Make an exact transcription of the material, leaving out all images.
────────────────
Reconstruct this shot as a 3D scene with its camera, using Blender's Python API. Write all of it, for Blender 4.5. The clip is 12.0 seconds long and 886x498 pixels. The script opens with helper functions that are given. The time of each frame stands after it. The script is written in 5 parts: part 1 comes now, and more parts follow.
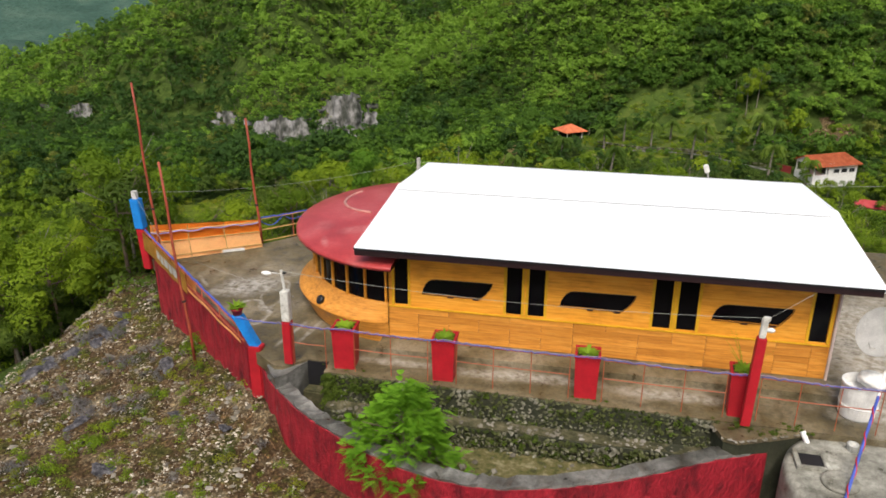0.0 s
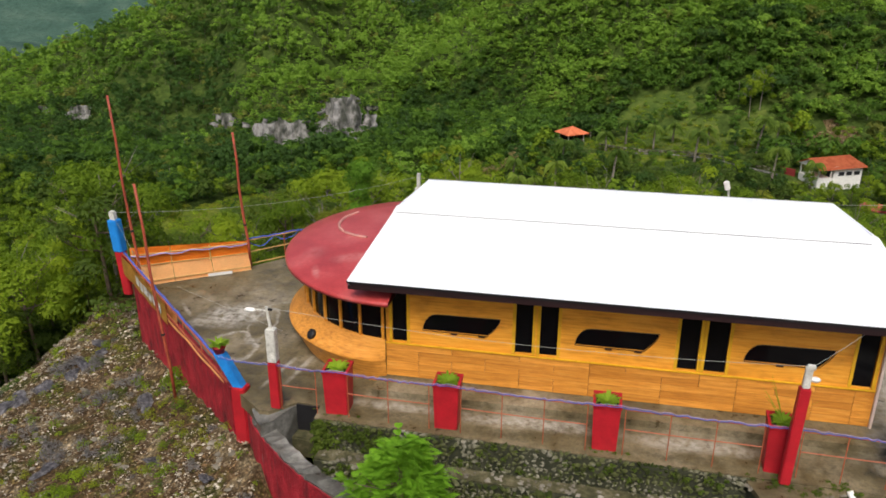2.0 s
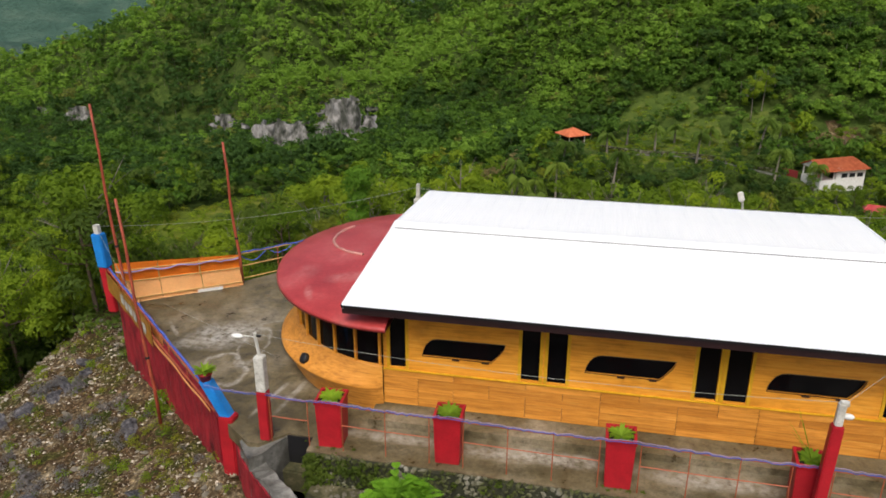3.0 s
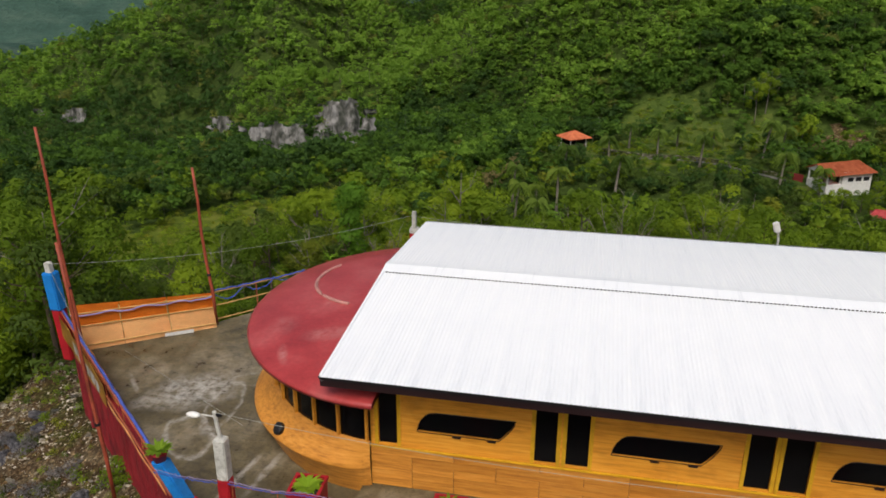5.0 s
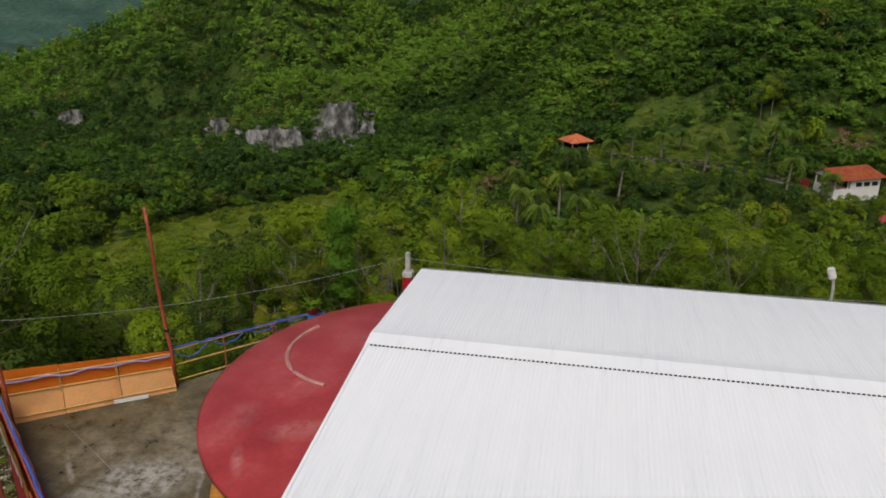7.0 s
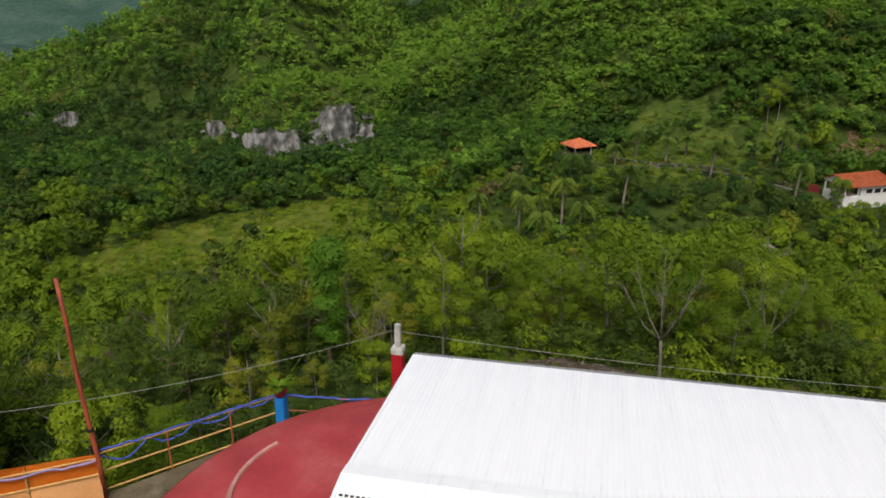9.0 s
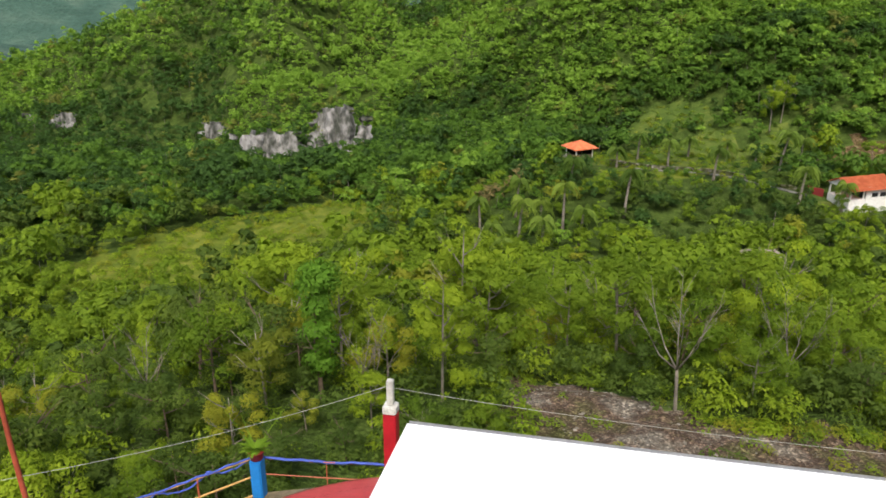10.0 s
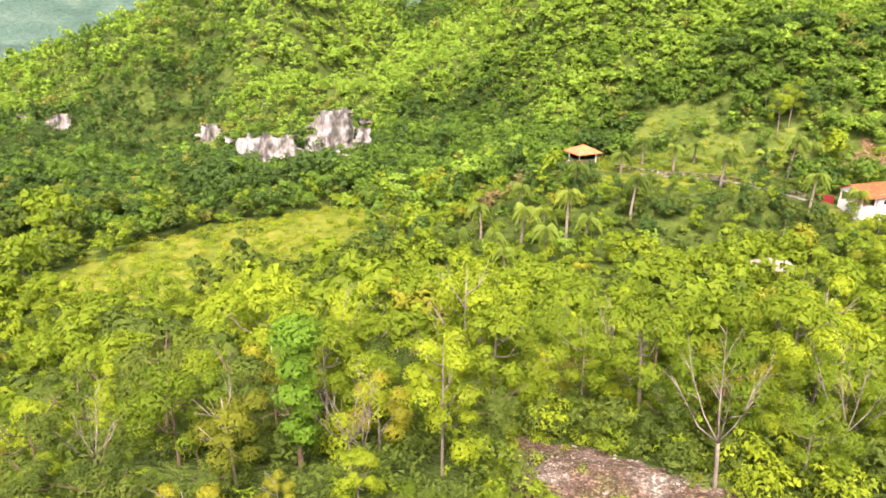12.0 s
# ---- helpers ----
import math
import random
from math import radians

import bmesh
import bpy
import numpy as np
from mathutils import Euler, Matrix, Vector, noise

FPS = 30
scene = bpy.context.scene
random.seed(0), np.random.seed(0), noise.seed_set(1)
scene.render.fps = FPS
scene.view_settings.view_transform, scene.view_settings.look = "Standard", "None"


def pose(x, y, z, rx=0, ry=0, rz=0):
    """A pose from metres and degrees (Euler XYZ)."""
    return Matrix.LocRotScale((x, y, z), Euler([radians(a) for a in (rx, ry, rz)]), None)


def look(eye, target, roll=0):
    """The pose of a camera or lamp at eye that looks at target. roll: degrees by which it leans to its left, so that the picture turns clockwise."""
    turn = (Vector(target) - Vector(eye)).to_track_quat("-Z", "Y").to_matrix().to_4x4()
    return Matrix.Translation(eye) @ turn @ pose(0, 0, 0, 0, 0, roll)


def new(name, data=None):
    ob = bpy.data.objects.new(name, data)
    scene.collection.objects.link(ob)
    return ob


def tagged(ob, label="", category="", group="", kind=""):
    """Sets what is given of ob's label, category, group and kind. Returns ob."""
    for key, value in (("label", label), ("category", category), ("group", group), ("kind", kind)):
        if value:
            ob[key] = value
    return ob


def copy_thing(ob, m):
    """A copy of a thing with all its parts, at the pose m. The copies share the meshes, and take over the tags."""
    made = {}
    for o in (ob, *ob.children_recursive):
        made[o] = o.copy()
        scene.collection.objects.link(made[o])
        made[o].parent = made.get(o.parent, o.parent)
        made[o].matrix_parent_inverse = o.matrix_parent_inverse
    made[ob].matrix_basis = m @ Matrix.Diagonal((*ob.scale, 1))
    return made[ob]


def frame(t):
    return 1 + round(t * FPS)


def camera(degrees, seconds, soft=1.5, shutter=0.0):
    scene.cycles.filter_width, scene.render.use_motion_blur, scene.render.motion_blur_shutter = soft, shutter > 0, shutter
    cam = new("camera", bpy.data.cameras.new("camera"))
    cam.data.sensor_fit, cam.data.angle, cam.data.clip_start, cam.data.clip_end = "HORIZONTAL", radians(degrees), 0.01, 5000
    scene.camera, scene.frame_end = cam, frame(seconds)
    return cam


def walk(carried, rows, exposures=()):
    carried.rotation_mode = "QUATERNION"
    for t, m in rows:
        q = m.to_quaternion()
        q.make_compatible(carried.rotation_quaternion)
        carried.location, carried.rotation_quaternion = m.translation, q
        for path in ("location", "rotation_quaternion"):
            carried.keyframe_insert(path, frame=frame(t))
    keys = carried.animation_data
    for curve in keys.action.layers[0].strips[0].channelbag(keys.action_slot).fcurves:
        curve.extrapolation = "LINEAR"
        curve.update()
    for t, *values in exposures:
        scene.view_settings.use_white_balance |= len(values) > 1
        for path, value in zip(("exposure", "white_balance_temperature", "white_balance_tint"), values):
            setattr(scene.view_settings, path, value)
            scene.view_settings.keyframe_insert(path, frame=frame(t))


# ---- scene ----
import functools

cam = camera(59.7, 12.0, soft=1.7)
PATH = [
    (0.00, (5.236, -17.623, 9.711), (4.8202, -15.8033, 8.9924), 0.24),
    (0.50, (5.134, -17.229, 9.718), (4.7176, -15.4092, 9.0006), 0.22),
    (1.00, (5.014, -16.756, 9.725), (4.5977, -14.9360, 9.0074), 0.21),
    (1.50, (4.882, -16.263, 9.730), (4.4660, -14.4429, 9.0130), 0.19),
    (2.00, (4.743, -15.737, 9.734), (4.3268, -13.9168, 9.0174), 0.18),
    (2.50, (4.599, -15.170, 9.737), (4.1828, -13.3496, 9.0206), 0.16),
    (3.00, (4.452, -14.554, 9.739), (4.0355, -12.7335, 9.0228), 0.15),
    (5.00, (3.832, -11.753, 9.737), (3.4164, -9.9320, 9.0221), 0.13),
    (5.50, (3.666, -10.976, 9.735), (3.2501, -9.1549, 9.0200), 0.13),
    (6.00, (3.492, -10.175, 9.731), (3.0766, -8.3538, 9.0171), 0.13),
    (6.50, (3.310, -9.239, 9.728), (2.8945, -7.4177, 9.0137), 0.14),
    (7.00, (3.118, -8.471, 9.724), (2.7026, -6.6495, 9.0097), 0.14),
    (9.00, (2.243, -4.494, 9.703), (1.8276, -2.6721, 8.9897), 0.18),
    (9.50, (2.000, -3.489, 9.697), (1.5847, -1.6670, 8.9840), 0.20),
    (10.00, (1.750, -2.329, 9.691), (1.3357, -0.5069, 8.9781), 0.21),
    (10.50, (1.498, -1.317, 9.685), (1.0840, 0.5052, 8.9722), 0.23),
    (11.00, (1.248, -0.260, 9.679), (0.8340, 1.5623, 8.9663), 0.25),
    (11.50, (1.005, 0.768, 9.673), (0.5912, 2.5904, 8.9604), 0.28),
    (12.00, (0.776, 1.861, 9.667), (0.3621, 3.6835, 8.9546), 0.30),
]
EXPOSURES = [(0.0, 0.27, 6500, 10), (2.0, 0.17, 6500, 10), (3.0, 0.03, 6500, 10), (5.0, -0.28, 6500, 10), (6.5, -0.58, 6500, 10), (7.2, -0.6, 6500, 10), (9.0, -0.18, 6500, 10), (9.5, 0.08, 6500, 10), (10.0, 0.6, 6500, 10), (10.5, 1.18, 6620, 12), (11.0, 1.86, 6900, 21), (11.5, 2.04, 7150, 28), (12.0, 2.08, 7250, 30)]
walk(cam, [(t, look(eye, target, roll)) for t, eye, target, roll in PATH], EXPOSURES)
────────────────
● Solution for this problem:
Reconstruct this shot as a 3D scene with its camera, using Blender's Python API. Write all of it, for Blender 4.5. The clip is 12.0 seconds long and 886x498 pixels. The script opens with helper functions that are given. The time of each frame stands after it. The script is written in 5 parts: part 1 comes now, and more parts follow.
0.0 s
2.0 s
3.0 s
5.0 s
7.0 s
9.0 s
10.0 s
12.0 s
# ---- helpers ----
import math
import random
from math import radians

import bmesh
import bpy
import numpy as np
from mathutils import Euler, Matrix, Vector, noise

FPS = 30
scene = bpy.context.scene
random.seed(0), np.random.seed(0), noise.seed_set(1)
scene.render.fps = FPS
scene.view_settings.view_transform, scene.view_settings.look = "Standard", "None"


def pose(x, y, z, rx=0, ry=0, rz=0):
    """A pose from metres and degrees (Euler XYZ)."""
    return Matrix.LocRotScale((x, y, z), Euler([radians(a) for a in (rx, ry, rz)]), None)


def look(eye, target, roll=0):
    """The pose of a camera or lamp at eye that looks at target. roll: degrees by which it leans to its left, so that the picture turns clockwise."""
    turn = (Vector(target) - Vector(eye)).to_track_quat("-Z", "Y").to_matrix().to_4x4()
    return Matrix.Translation(eye) @ turn @ pose(0, 0, 0, 0, 0, roll)


def new(name, data=None):
    ob = bpy.data.objects.new(name, data)
    scene.collection.objects.link(ob)
    return ob


def tagged(ob, label="", category="", group="", kind=""):
    """Sets what is given of ob's label, category, group and kind. Returns ob."""
    for key, value in (("label", label), ("category", category), ("group", group), ("kind", kind)):
        if value:
            ob[key] = value
    return ob


def copy_thing(ob, m):
    """A copy of a thing with all its parts, at the pose m. The copies share the meshes, and take over the tags."""
    made = {}
    for o in (ob, *ob.children_recursive):
        made[o] = o.copy()
        scene.collection.objects.link(made[o])
        made[o].parent = made.get(o.parent, o.parent)
        made[o].matrix_parent_inverse = o.matrix_parent_inverse
    made[ob].matrix_basis = m @ Matrix.Diagonal((*ob.scale, 1))
    return made[ob]


def frame(t):
    return 1 + round(t * FPS)


def camera(degrees, seconds, soft=1.5, shutter=0.0):
    scene.cycles.filter_width, scene.render.use_motion_blur, scene.render.motion_blur_shutter = soft, shutter > 0, shutter
    cam = new("camera", bpy.data.cameras.new("camera"))
    cam.data.sensor_fit, cam.data.angle, cam.data.clip_start, cam.data.clip_end = "HORIZONTAL", radians(degrees), 0.01, 5000
    scene.camera, scene.frame_end = cam, frame(seconds)
    return cam


def walk(carried, rows, exposures=()):
    carried.rotation_mode = "QUATERNION"
    for t, m in rows:
        q = m.to_quaternion()
        q.make_compatible(carried.rotation_quaternion)
        carried.location, carried.rotation_quaternion = m.translation, q
        for path in ("location", "rotation_quaternion"):
            carried.keyframe_insert(path, frame=frame(t))
    keys = carried.animation_data
    for curve in keys.action.layers[0].strips[0].channelbag(keys.action_slot).fcurves:
        curve.extrapolation = "LINEAR"
        curve.update()
    for t, *values in exposures:
        scene.view_settings.use_white_balance |= len(values) > 1
        for path, value in zip(("exposure", "white_balance_temperature", "white_balance_tint"), values):
            setattr(scene.view_settings, path, value)
            scene.view_settings.keyframe_insert(path, frame=frame(t))


# ---- scene ----
import functools

cam = camera(59.7, 12.0, soft=1.7)
PATH = [
    (0.00, (5.236, -17.623, 9.711), (4.8202, -15.8033, 8.9924), 0.24),
    (0.50, (5.134, -17.229, 9.718), (4.7176, -15.4092, 9.0006), 0.22),
    (1.00, (5.014, -16.756, 9.725), (4.5977, -14.9360, 9.0074), 0.21),
    (1.50, (4.882, -16.263, 9.730), (4.4660, -14.4429, 9.0130), 0.19),
    (2.00, (4.743, -15.737, 9.734), (4.3268, -13.9168, 9.0174), 0.18),
    (2.50, (4.599, -15.170, 9.737), (4.1828, -13.3496, 9.0206), 0.16),
    (3.00, (4.452, -14.554, 9.739), (4.0355, -12.7335, 9.0228), 0.15),
    (5.00, (3.832, -11.753, 9.737), (3.4164, -9.9320, 9.0221), 0.13),
    (5.50, (3.666, -10.976, 9.735), (3.2501, -9.1549, 9.0200), 0.13),
    (6.00, (3.492, -10.175, 9.731), (3.0766, -8.3538, 9.0171), 0.13),
    (6.50, (3.310, -9.239, 9.728), (2.8945, -7.4177, 9.0137), 0.14),
    (7.00, (3.118, -8.471, 9.724), (2.7026, -6.6495, 9.0097), 0.14),
    (9.00, (2.243, -4.494, 9.703), (1.8276, -2.6721, 8.9897), 0.18),
    (9.50, (2.000, -3.489, 9.697), (1.5847, -1.6670, 8.9840), 0.20),
    (10.00, (1.750, -2.329, 9.691), (1.3357, -0.5069, 8.9781), 0.21),
    (10.50, (1.498, -1.317, 9.685), (1.0840, 0.5052, 8.9722), 0.23),
    (11.00, (1.248, -0.260, 9.679), (0.8340, 1.5623, 8.9663), 0.25),
    (11.50, (1.005, 0.768, 9.673), (0.5912, 2.5904, 8.9604), 0.28),
    (12.00, (0.776, 1.861, 9.667), (0.3621, 3.6835, 8.9546), 0.30),
]
EXPOSURES = [(0.0, 0.27, 6500, 10), (2.0, 0.17, 6500, 10), (3.0, 0.03, 6500, 10), (5.0, -0.28, 6500, 10), (6.5, -0.58, 6500, 10), (7.2, -0.6, 6500, 10), (9.0, -0.18, 6500, 10), (9.5, 0.08, 6500, 10), (10.0, 0.6, 6500, 10), (10.5, 1.18, 6620, 12), (11.0, 1.86, 6900, 21), (11.5, 2.04, 7150, 28), (12.0, 2.08, 7250, 30)]
walk(cam, [(t, look(eye, target, roll)) for t, eye, target, roll in PATH], EXPOSURES)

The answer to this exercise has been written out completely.